Bien pudiera Mr. Trump tomar el ejemplo de Venezuela y la elección de Caldera en 1968 aventajando a Gonzalo Barrios por tan solo 333.000 votos y que no fue objeto de controversia alguna más que la decepción de los perdedores. En ese sentido se pudiera y debiera liberar los recursos y facilitar los encuentros para la transición, tal como siempre se ha hecho en Estados Unidos y también en Venezuela desde 1959.
Y en cuanto a los venezolanos pareciera lo más conveniente dedicarse a establecer contactos con aquellos que se percibe serán los próximos inquilinos de la Casa Blanca a fin de afinar las estrategias que –siendo de la conveniencia e interés nacional de Estados Unidos como es el deber de ellos– sirvan mejor para ayudarnos a salir de la trágica situación en la que nos encontramos.

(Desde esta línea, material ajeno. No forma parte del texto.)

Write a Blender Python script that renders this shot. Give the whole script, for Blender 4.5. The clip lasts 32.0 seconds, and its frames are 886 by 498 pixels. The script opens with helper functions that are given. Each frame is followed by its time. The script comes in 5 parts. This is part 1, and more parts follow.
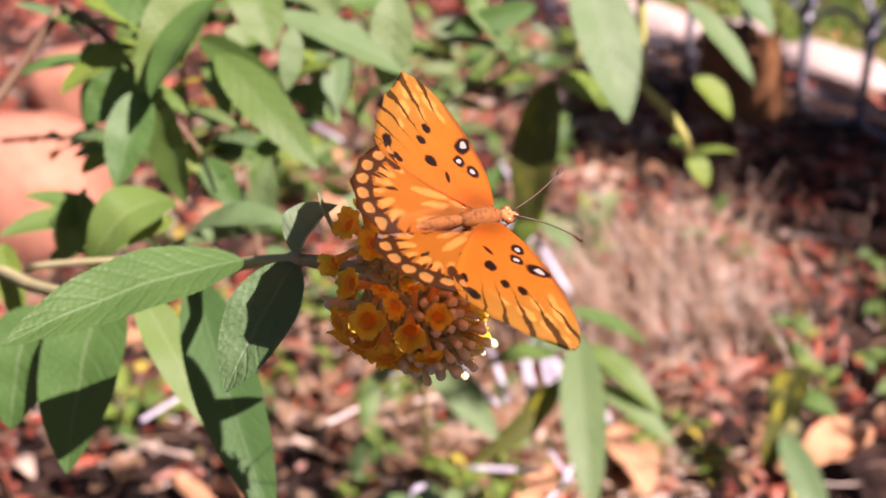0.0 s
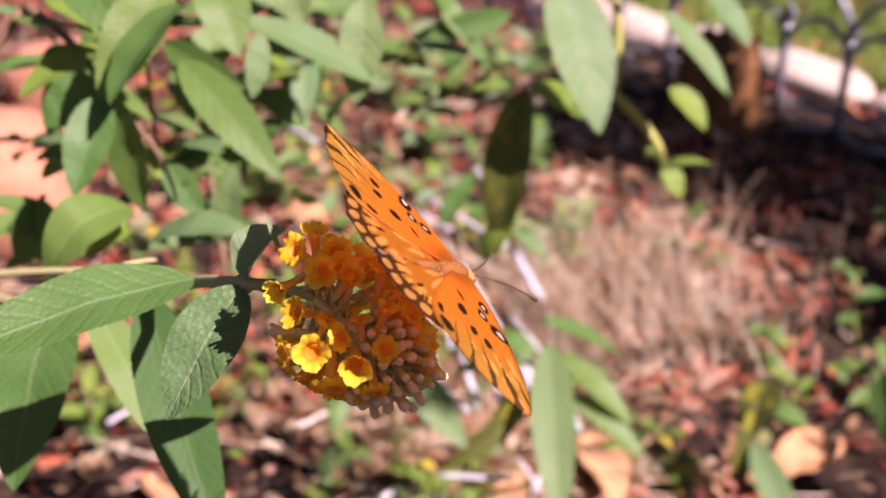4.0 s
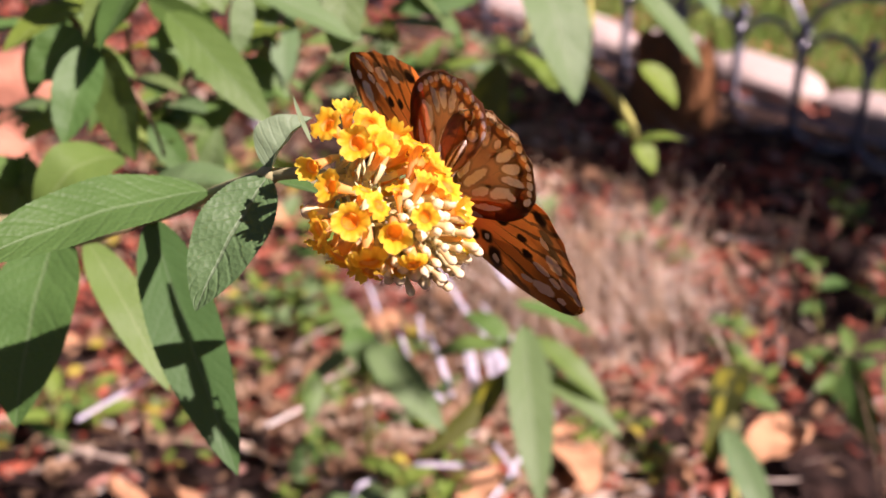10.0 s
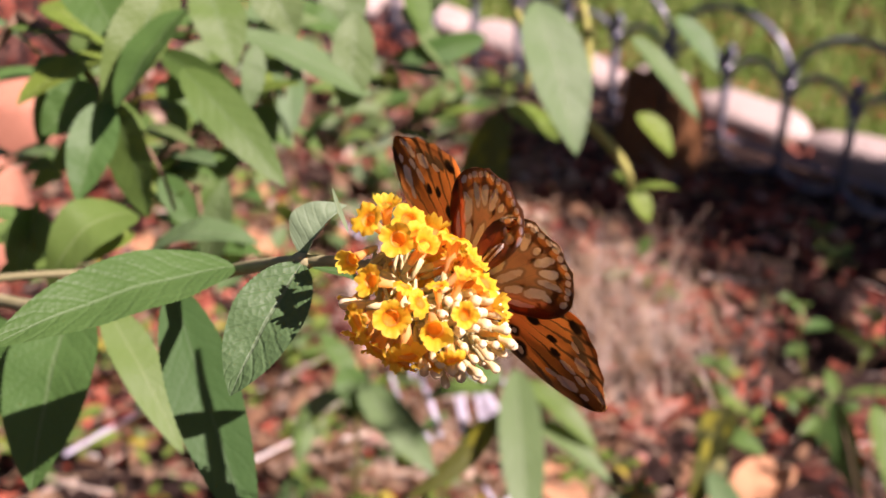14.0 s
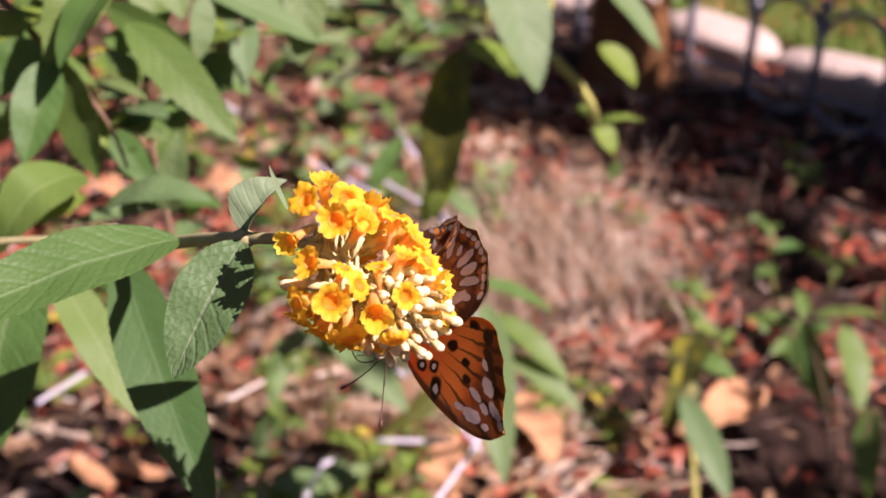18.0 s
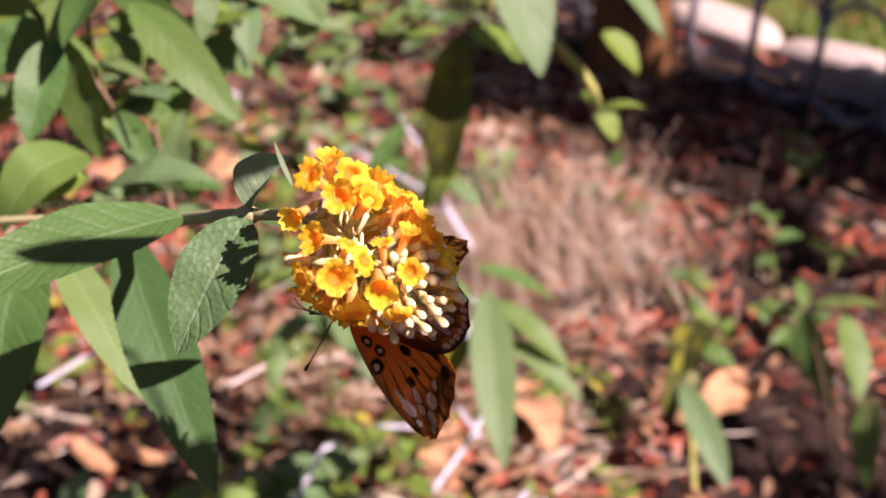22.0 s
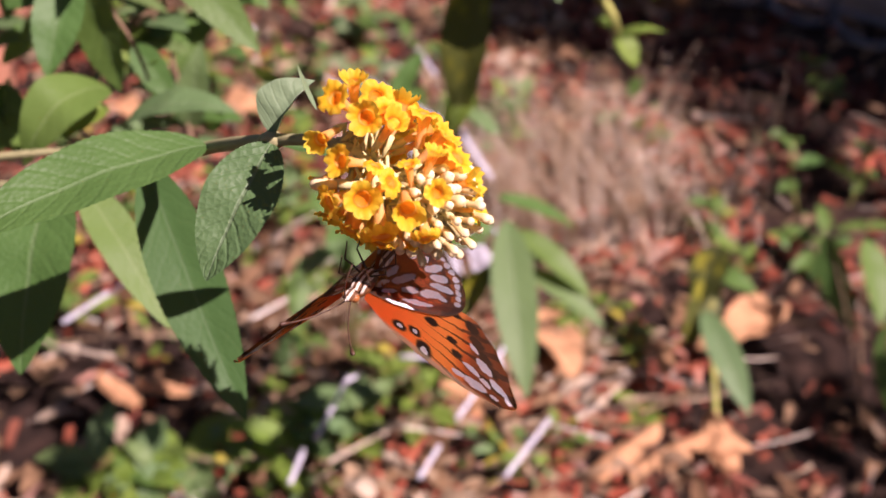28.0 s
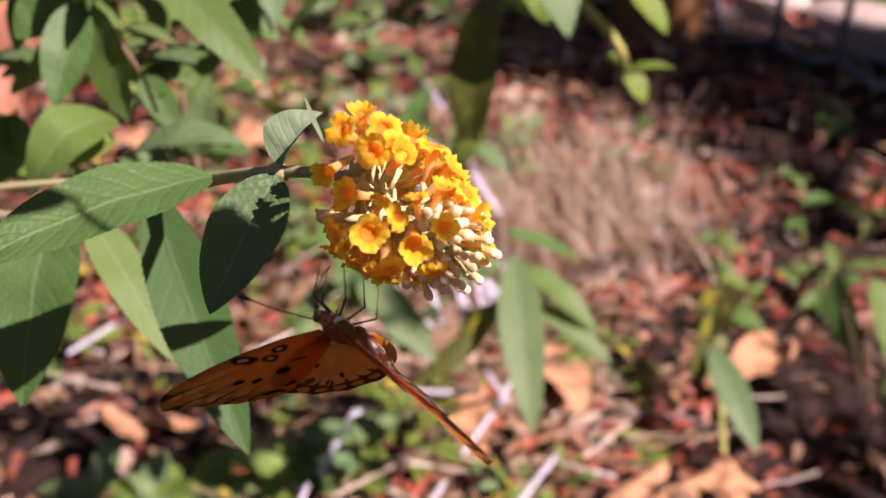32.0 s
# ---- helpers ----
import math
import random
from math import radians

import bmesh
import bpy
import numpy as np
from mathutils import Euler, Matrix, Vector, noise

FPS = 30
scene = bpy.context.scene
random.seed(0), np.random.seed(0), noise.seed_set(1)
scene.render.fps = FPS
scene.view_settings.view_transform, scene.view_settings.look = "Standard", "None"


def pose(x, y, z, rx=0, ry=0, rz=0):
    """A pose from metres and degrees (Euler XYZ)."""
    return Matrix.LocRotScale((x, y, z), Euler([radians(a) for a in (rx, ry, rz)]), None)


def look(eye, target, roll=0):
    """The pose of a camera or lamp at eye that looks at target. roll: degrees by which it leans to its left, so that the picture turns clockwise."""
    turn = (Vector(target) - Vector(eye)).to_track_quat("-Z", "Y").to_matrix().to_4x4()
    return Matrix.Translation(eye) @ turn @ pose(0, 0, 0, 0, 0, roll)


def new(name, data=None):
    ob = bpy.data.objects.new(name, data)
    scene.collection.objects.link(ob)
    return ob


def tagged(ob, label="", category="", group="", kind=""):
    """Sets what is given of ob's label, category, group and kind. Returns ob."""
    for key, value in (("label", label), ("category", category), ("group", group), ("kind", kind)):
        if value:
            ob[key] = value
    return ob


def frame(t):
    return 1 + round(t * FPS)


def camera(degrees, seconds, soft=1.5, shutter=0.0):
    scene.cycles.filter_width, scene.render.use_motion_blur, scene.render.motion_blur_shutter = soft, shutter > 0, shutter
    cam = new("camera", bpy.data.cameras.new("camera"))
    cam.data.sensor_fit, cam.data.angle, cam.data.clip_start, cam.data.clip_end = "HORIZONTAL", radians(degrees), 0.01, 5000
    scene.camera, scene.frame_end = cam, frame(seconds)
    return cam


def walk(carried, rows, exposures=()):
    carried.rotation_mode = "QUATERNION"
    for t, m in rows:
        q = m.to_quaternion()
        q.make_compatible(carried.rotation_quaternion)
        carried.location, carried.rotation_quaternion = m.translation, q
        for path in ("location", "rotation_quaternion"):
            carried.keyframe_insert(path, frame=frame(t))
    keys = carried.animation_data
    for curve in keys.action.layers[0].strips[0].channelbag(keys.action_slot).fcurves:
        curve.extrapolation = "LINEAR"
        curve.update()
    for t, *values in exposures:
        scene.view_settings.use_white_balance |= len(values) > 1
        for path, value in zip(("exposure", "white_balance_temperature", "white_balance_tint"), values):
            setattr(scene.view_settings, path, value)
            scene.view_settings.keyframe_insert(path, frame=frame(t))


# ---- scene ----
# ---- camera: held by hand over a shrub, a hand's length from a flower head ----
cam = camera(39.2, 32.0, soft=1.6)
cam.data.dof.use_dof = True
cam.data.dof.focus_distance = 0.275
cam.data.dof.aperture_fstop = 16.5
walk(cam, [
    (0.0, pose(0.0006, -0.0054, 0.9443, 61.26, 0.70, 1.70)),
    (0.5, pose(0.0029, -0.0065, 0.9389, 61.34, 0.92, 1.65)),
    (1.0, pose(0.0036, -0.0056, 0.9423, 61.16, 0.50, 1.70)),
    (1.5, pose(0.0065, -0.0057, 0.9380, 61.44, 0.39, 1.73)),
    (2.0, pose(0.0125, 0.0027, 0.9428, 61.34, 0.41, 1.80)),
    (2.5, pose(0.0163, 0.0003, 0.9420, 61.31, 0.07, 1.86)),
    (4.5, pose(0.0014, 0.0061, 0.9467, 61.19, -0.62, 1.19)),
    (5.0, pose(-0.0018, -0.0009, 0.9338, 61.82, -0.10, 0.66)),
    (5.5, pose(0.0005, 0.0006, 0.9412, 61.54, -0.25, 0.42)),
    (6.0, pose(0.0000, -0.0000, 0.9300, 62.00, -0.00, 0.00)),
    (6.5, pose(0.0008, 0.0042, 0.9371, 61.62, -0.47, 0.07)),
    (7.0, pose(0.0008, 0.0001, 0.9287, 61.80, -0.63, -0.02)),
    (7.5, pose(-0.0040, -0.0008, 0.9279, 61.73, -0.44, -0.53)),
    (8.0, pose(-0.0022, 0.0005, 0.9312, 61.58, -0.54, -0.61)),
    (8.5, pose(-0.0055, -0.0015, 0.9254, 61.87, -0.35, -1.05)),
    (9.0, pose(-0.0069, 0.0014, 0.9275, 61.78, -0.47, -1.14)),
    (9.5, pose(-0.0072, 0.0033, 0.9265, 61.72, -0.76, -1.04)),
    (10.0, pose(-0.0107, -0.0079, 0.9173, 62.20, -0.63, -1.15)),
    (10.5, pose(-0.0096, -0.0068, 0.9321, 61.73, -0.81, -1.10)),
    (11.0, pose(-0.0119, -0.0091, 0.9186, 62.20, -1.14, -1.21)),
    (11.5, pose(-0.0158, -0.0016, 0.9296, 61.96, -1.25, -1.30)),
    (12.0, pose(-0.0062, -0.0048, 0.9264, 62.26, -1.64, -0.74)),
    (12.5, pose(-0.0240, -0.0129, 0.9157, 62.96, -1.75, -1.18)),
    (13.0, pose(-0.0129, -0.0061, 0.9188, 63.15, -1.27, -1.24)),
    (13.5, pose(-0.0177, -0.0088, 0.9289, 63.30, -1.35, -1.51)),
    (14.0, pose(-0.0233, -0.0047, 0.9323, 63.35, -2.01, -1.50)),
    (14.5, pose(-0.0151, -0.0082, 0.9201, 63.86, -2.13, -1.40)),
    (16.5, pose(-0.0111, 0.0133, 0.9293, 63.98, -0.95, -2.79)),
    (17.0, pose(-0.0227, 0.0099, 0.9441, 62.88, -1.45, -3.00)),
    (17.5, pose(-0.0130, 0.0073, 0.9318, 61.29, -0.88, -3.18)),
    (18.0, pose(-0.0157, 0.0047, 0.9402, 59.88, -1.01, -3.31)),
    (18.5, pose(-0.0099, 0.0106, 0.9298, 59.24, -0.98, -3.46)),
    (19.0, pose(-0.0087, 0.0094, 0.9332, 58.34, -1.10, -3.42)),
    (19.5, pose(-0.0090, 0.0056, 0.9269, 58.05, -1.30, -3.34)),
    (20.0, pose(-0.0132, -0.0008, 0.9265, 58.26, -1.36, -3.25)),
    (20.5, pose(-0.0020, 0.0014, 0.9358, 58.35, -1.26, -2.90)),
    (21.0, pose(-0.0126, -0.0005, 0.9328, 59.01, -1.33, -3.14)),
    (21.5, pose(-0.0038, 0.0078, 0.9299, 59.18, -0.93, -3.11)),
    (22.0, pose(-0.0167, 0.0034, 0.9379, 59.38, -1.36, -3.10)),
    (22.5, pose(-0.0030, 0.0091, 0.9394, 59.55, -0.83, -2.88)),
    (23.0, pose(-0.0124, 0.0078, 0.9417, 59.52, -1.00, -2.97)),
    (23.5, pose(-0.0066, 0.0103, 0.9344, 58.69, -0.56, -2.70)),
    (24.0, pose(-0.0192, 0.0082, 0.9347, 58.14, -0.74, -2.86)),
    (24.5, pose(-0.0147, 0.0073, 0.9330, 57.37, -0.28, -2.79)),
    (25.0, pose(-0.0217, 0.0049, 0.9373, 56.73, -0.44, -2.82)),
    (25.5, pose(-0.0182, 0.0062, 0.9346, 56.34, -0.21, -2.82)),
    (27.5, pose(-0.0173, 0.0014, 0.9365, 56.19, 0.03, -2.95)),
    (28.0, pose(-0.0186, 0.0028, 0.9354, 56.30, -0.11, -2.91)),
    (28.5, pose(-0.0184, 0.0040, 0.9348, 56.35, -0.07, -2.87)),
    (29.0, pose(-0.0193, 0.0029, 0.9329, 56.56, -0.16, -2.83)),
    (29.5, pose(-0.0173, 0.0035, 0.9353, 56.64, -0.18, -2.82)),
    (30.0, pose(-0.0147, 0.0025, 0.9326, 57.00, -0.19, -2.77)),
    (30.5, pose(-0.0136, 0.0062, 0.9303, 57.32, -0.32, -2.62)),
    (31.0, pose(-0.0113, 0.0039, 0.9271, 57.69, -0.23, -2.46)),
    (31.5, pose(-0.0085, 0.0086, 0.9301, 57.77, -0.00, -2.36)),
    (32.0, pose(-0.0185, 0.0058, 0.9335, 57.88, -0.37, -2.36)),
], exposures=[(0.0, 1.25, 6600, 42), (6.0, 1.13, 6600, 42), (13.0, 0.93, 6600, 42), (20.0, 0.99, 6600, 42), (24.0, 1.12, 6600, 42), (28.0, 0.79, 6600, 42), (32.0, 0.86, 6600, 42)])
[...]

Hay que estar claro –guste o no– que si Biden prefiere negociar con la usurpación en lugar de tener “todas las opciones sobre la mesa” (que hasta ahora no han conseguido apartar a quienes nos oprimen), pues al son de esa música es al que habrá que bailar si es que no se está dispuesto a pagar el muy caro precio de resolver la cosa por nuestra propia y exclusiva cuenta, lo cual –tampoco hasta ahora– ha podido ser.
En resumen, lo que se recomienda es realismo tanto más cuanto en ese entierro no tenemos vela alguna.